Problems With Researching Pot
However, scientists say doing research with marijuana requires the patience of Job, largely because the federal government still classes marijuana as a Schedule I controlled substance with no legitimate medical use. That status requires researchers to get a license from the Drug Enforcement Administration, part of the Justice Department. The DEA relies on the National Institute on Drug Abuse, or NIDA, for advice on research proposals.
"I know one research group who says it took a year to get feedback from NIDA," says Dr. John Halpern of Harvard Medical School and McLean Hospital. "Then when they resubmitted their proposal, they got another set of criticisms."
The director of NIDA, Dr. Nora Volkow, declined to be interviewed about medical marijuana.
Research Has Made Headway
But other people in the field are open-minded about the medical uses of marijuana. Take Dr. Glen Hanson, for example. He's a former acting director of NIDA and still advises the agency. He does drug research at the University of Utah, and he heads the Utah Addiction Center.
Hanson is familiar with the scientific evidence on marijuana. Running through a list of things some people claim marijuana's good for, Hanson says there is legitimate support for many conditions.
Pain, for instance. "Yes, there's some significant evidence that it's useful in some types of pain," Hanson says.
Multiple sclerosis? "That's more controversial," he replies. "There are clearly some individuals with multiple sclerosis who say that it helps them."
Glaucoma: "There is some [evidence], but again, controversial."
Seizures: "Again, some evidence that it may be useful in dealing with some seizures."
The list goes on. Hanson says there's evidence for some other claims, but not for others.
The thing scientists are really excited about, Hanson says, is the discovery that many organs in the human body and brain have receptors for the chemicals in cannabis. That observation was first made in 1988, but over the past 10 years scientists have done a lot of work to figure out how these receptors work.
"This area has exploded," Hanson says. "If you're asking is this a system that can be targeted for therapeutic benefit, I think everybody who knows the scientific pieces would acknowledge that potential."
Long Way To Go
But much of the research is in test tubes and animals, not in real patients with real diseases. Human marijuana research is spotty, studies are small and short, and results are conflicting. So there's a big gap between the testimonials — like Ellen Smith's — and the science.
Hanson has no doubt that cannabis research will lead to important new designer drugs for a number of maladies. But he has no idea when.
"We don't have a timeline," he says, "Is it going to be five years, 10 years, 20 years? That doesn't satisfy and meet the needs of people who are suffering today. So for me, I have no problem using what we've got — and today we have marijuana."

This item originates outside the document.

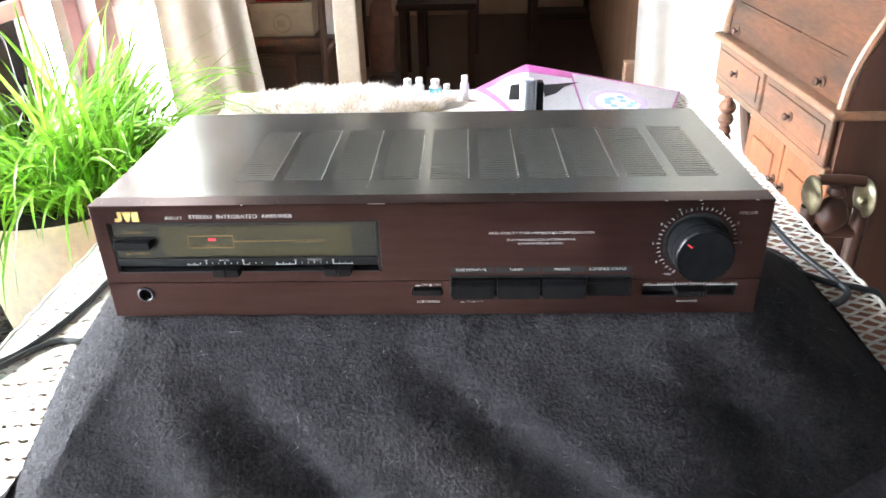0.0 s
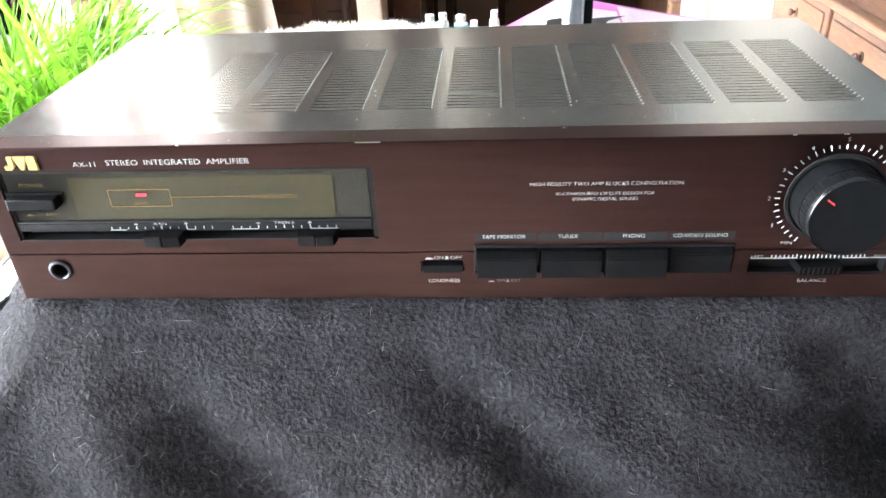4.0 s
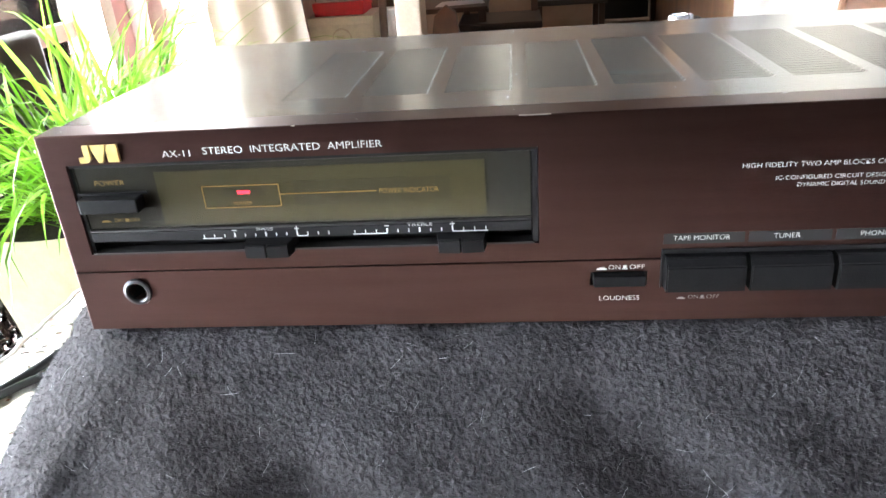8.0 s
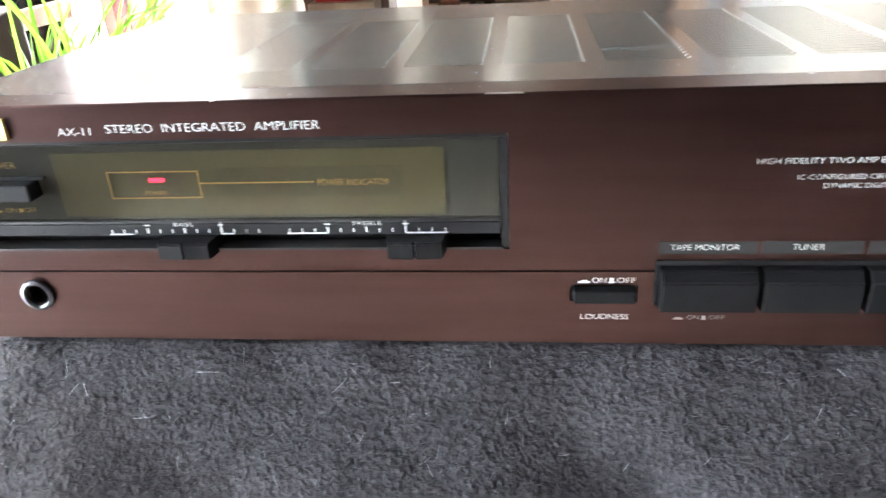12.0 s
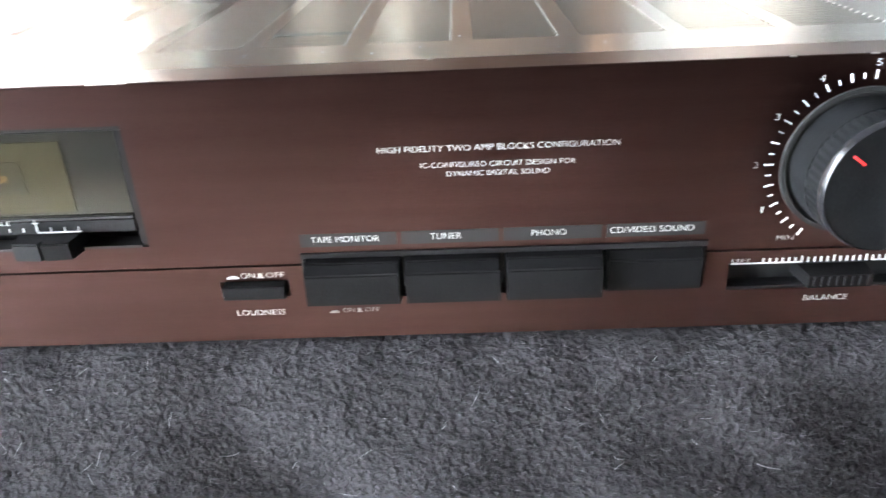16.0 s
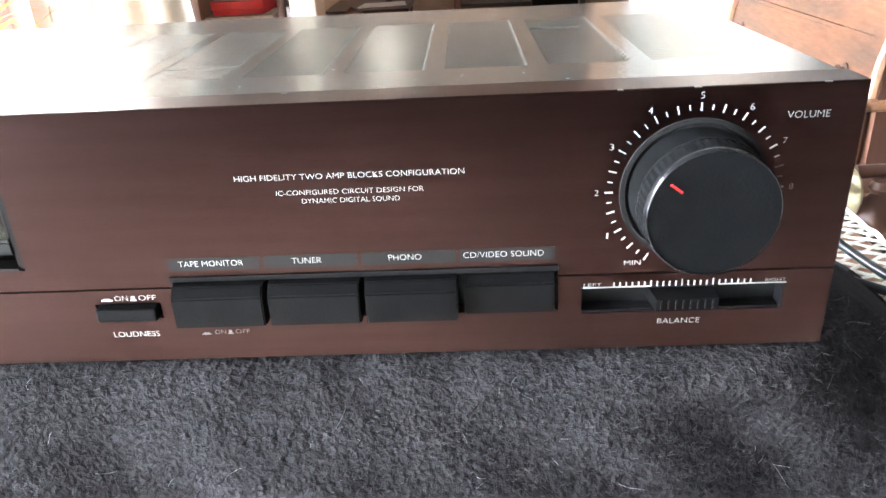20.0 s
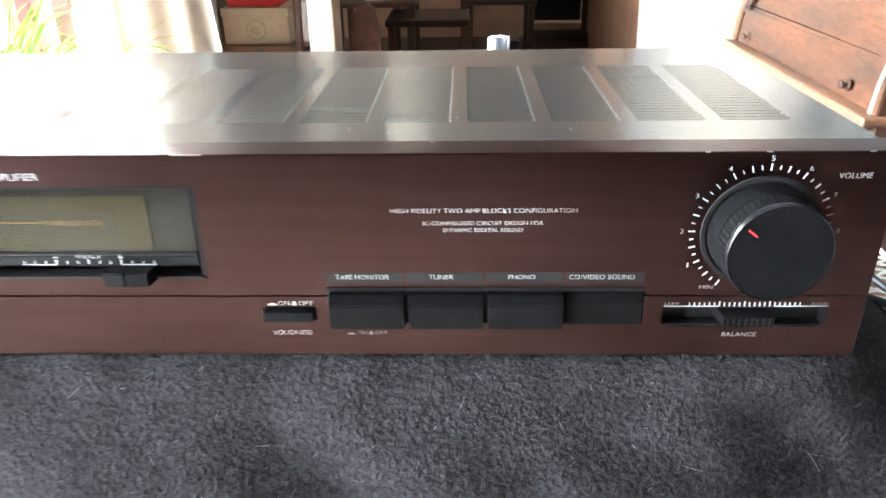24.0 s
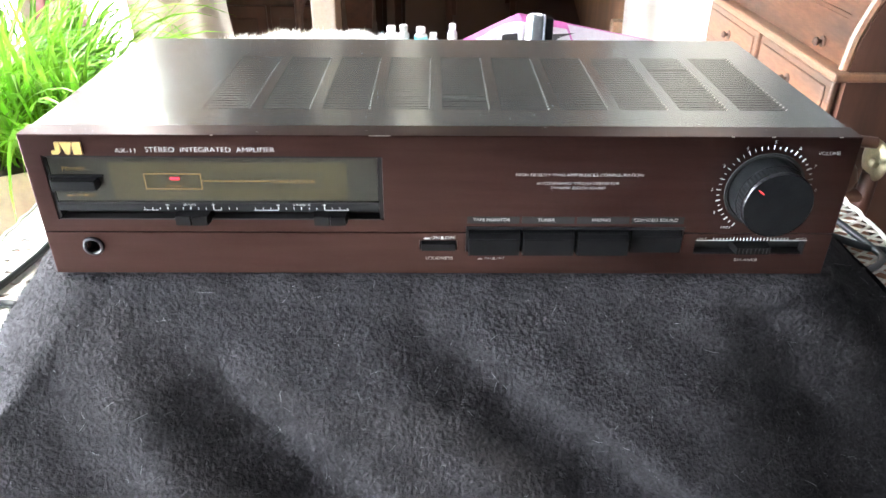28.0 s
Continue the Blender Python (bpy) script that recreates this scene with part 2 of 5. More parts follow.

Chopra, Smith's physician, agrees. But he's not without misgivings.
"With medicine, we are used to prescribing a fixed dose with a fixed time interval so we can monitor the side effects or the efficacy of a drug," Chopra says. "With medicinal marijuana, it's the other way around. We have no control over the dose or how often it's taken. And so it's really up to the patients to experiment on their own and figure out how much they need and how often."
At the same time, Chopra believes marijuana should be available to patients with no other good options. It's the patients who are driving this movement, he says.
"The people have spoken," Chopra says. "It's basically the people who have come up and said, 'It does help us, look at us, we're doing well.' They're telling the establishment, 'You're wrong,' and the establishment has listened to them."
At least important parts of the establishment are listening. President Obama has said his administration has no interest in prosecuting doctors and patients who use marijuana — as long as their state allows it.